SET PROBLEM:
Would you copy only the lines below, beginning with the one that contains "6. More parts follow." and running through the last entry line?

━━━━━━━━━━━━━━━━━━━━━━━━━━━━━━

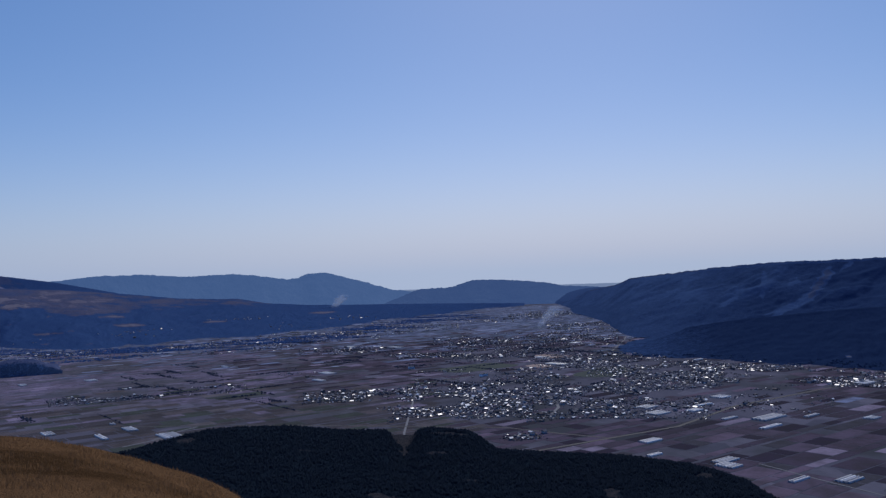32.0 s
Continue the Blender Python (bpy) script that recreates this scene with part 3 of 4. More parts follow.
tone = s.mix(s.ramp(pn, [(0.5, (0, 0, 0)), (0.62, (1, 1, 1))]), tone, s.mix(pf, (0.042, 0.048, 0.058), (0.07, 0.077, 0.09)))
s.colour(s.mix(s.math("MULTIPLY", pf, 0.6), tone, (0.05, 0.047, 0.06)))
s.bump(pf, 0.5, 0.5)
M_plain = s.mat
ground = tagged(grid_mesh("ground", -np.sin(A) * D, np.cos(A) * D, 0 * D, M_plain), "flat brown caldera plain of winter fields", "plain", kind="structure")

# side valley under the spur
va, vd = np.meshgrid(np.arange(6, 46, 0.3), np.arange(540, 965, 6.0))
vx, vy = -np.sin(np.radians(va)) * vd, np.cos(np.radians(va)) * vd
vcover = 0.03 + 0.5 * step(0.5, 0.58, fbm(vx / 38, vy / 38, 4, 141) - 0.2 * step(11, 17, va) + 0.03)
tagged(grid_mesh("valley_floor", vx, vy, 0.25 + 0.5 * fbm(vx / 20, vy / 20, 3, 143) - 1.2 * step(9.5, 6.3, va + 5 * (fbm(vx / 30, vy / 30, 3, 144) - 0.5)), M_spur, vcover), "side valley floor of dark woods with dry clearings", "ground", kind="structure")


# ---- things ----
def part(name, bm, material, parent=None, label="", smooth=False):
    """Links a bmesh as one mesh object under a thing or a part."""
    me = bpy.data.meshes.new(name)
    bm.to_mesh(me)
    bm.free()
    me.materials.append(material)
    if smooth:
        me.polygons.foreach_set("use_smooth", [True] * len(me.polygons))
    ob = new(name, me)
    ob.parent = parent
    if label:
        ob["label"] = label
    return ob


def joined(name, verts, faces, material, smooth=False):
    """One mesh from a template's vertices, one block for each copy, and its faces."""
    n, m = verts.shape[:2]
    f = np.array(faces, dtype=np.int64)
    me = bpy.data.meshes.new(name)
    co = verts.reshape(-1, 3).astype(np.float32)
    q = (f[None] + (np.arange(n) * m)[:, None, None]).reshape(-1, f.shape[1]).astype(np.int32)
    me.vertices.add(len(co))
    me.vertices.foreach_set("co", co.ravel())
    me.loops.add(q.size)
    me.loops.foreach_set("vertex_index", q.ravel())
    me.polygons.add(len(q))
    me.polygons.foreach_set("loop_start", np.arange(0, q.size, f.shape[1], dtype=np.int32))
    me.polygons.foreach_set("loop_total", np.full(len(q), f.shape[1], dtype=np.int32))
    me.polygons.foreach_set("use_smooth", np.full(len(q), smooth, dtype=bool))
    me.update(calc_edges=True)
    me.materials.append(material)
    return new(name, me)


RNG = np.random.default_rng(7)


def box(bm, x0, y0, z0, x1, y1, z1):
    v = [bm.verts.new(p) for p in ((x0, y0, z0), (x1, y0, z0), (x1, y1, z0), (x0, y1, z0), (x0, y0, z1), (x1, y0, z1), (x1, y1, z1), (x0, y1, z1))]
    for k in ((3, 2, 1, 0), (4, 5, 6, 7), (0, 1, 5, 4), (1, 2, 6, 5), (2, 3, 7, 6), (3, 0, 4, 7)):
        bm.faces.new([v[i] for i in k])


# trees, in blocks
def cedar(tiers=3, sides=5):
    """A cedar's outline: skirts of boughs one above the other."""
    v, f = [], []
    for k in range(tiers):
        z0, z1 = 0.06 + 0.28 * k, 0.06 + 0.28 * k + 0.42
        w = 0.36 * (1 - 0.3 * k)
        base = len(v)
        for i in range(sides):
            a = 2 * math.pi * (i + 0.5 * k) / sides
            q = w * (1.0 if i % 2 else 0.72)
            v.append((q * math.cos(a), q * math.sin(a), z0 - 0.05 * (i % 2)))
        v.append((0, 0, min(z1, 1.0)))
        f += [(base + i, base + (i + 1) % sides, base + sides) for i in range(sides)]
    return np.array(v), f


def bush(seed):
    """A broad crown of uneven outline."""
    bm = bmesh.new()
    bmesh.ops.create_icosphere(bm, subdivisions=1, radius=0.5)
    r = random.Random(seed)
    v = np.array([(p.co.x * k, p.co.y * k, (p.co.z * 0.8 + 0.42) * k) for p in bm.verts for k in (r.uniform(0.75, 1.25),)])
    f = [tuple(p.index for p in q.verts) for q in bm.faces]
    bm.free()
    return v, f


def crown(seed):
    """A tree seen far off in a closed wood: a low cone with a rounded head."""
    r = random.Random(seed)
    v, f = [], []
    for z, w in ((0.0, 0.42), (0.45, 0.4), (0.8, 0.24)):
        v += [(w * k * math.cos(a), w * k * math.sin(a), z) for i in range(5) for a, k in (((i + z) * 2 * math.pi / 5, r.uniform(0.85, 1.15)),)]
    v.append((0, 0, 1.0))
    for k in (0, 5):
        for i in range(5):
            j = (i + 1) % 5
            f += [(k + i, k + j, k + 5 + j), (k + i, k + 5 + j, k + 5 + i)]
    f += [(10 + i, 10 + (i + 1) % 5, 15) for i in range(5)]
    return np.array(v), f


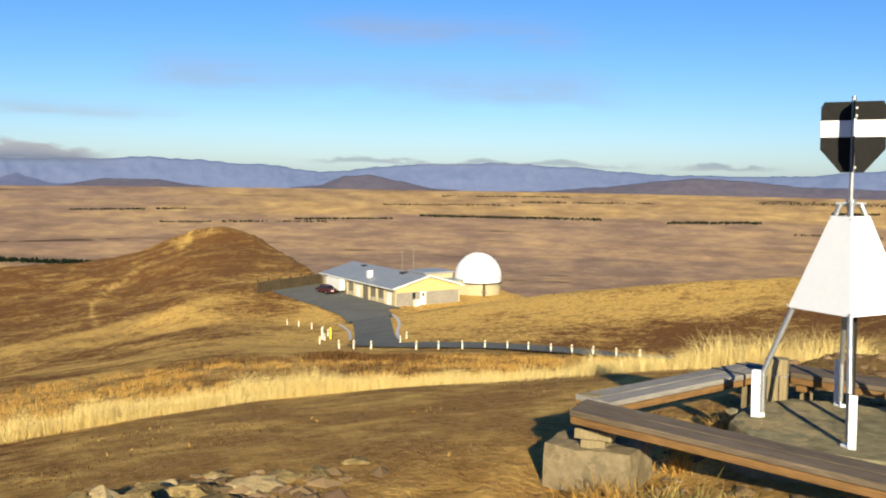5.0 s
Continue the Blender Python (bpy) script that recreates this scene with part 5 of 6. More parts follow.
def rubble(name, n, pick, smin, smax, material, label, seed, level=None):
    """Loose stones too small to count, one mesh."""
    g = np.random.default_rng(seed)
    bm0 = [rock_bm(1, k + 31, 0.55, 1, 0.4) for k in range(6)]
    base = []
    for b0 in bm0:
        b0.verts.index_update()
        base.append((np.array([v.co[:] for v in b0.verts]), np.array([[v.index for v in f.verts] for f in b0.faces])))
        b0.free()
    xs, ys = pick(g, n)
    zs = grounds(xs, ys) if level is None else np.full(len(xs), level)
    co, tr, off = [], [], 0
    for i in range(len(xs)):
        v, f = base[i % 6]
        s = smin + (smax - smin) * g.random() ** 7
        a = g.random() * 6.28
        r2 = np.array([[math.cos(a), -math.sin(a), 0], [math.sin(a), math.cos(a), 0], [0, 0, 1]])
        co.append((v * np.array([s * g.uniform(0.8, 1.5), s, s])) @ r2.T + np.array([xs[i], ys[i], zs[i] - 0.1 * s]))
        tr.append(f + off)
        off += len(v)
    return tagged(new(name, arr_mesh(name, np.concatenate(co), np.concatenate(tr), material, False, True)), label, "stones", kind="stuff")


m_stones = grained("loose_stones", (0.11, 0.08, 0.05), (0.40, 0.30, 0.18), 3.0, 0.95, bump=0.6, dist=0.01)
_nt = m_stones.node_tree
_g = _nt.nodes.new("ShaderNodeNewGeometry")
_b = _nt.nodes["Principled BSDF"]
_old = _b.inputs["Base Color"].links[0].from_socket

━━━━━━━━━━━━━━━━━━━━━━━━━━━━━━

WORKED SOLUTION:
Continue the Blender Python (bpy) script that recreates this scene with part 5 of 6. More parts follow.
def rubble(name, n, pick, smin, smax, material, label, seed, level=None):
    """Loose stones too small to count, one mesh."""
    g = np.random.default_rng(seed)
    bm0 = [rock_bm(1, k + 31, 0.55, 1, 0.4) for k in range(6)]
    base = []
    for b0 in bm0:
        b0.verts.index_update()
        base.append((np.array([v.co[:] for v in b0.verts]), np.array([[v.index for v in f.verts] for f in b0.faces])))
        b0.free()
    xs, ys = pick(g, n)
    zs = grounds(xs, ys) if level is None else np.full(len(xs), level)
    co, tr, off = [], [], 0
    for i in range(len(xs)):
        v, f = base[i % 6]
        s = smin + (smax - smin) * g.random() ** 7
        a = g.random() * 6.28
        r2 = np.array([[math.cos(a), -math.sin(a), 0], [math.sin(a), math.cos(a), 0], [0, 0, 1]])
        co.append((v * np.array([s * g.uniform(0.8, 1.5), s, s])) @ r2.T + np.array([xs[i], ys[i], zs[i] - 0.1 * s]))
        tr.append(f + off)
        off += len(v)
    return tagged(new(name, arr_mesh(name, np.concatenate(co), np.concatenate(tr), material, False, True)), label, "stones", kind="stuff")


m_stones = grained("loose_stones", (0.11, 0.08, 0.05), (0.40, 0.30, 0.18), 3.0, 0.95, bump=0.6, dist=0.01)
_nt = m_stones.node_tree
_g = _nt.nodes.new("ShaderNodeNewGeometry")
_b = _nt.nodes["Principled BSDF"]
_old = _b.inputs["Base Color"].links[0].from_socket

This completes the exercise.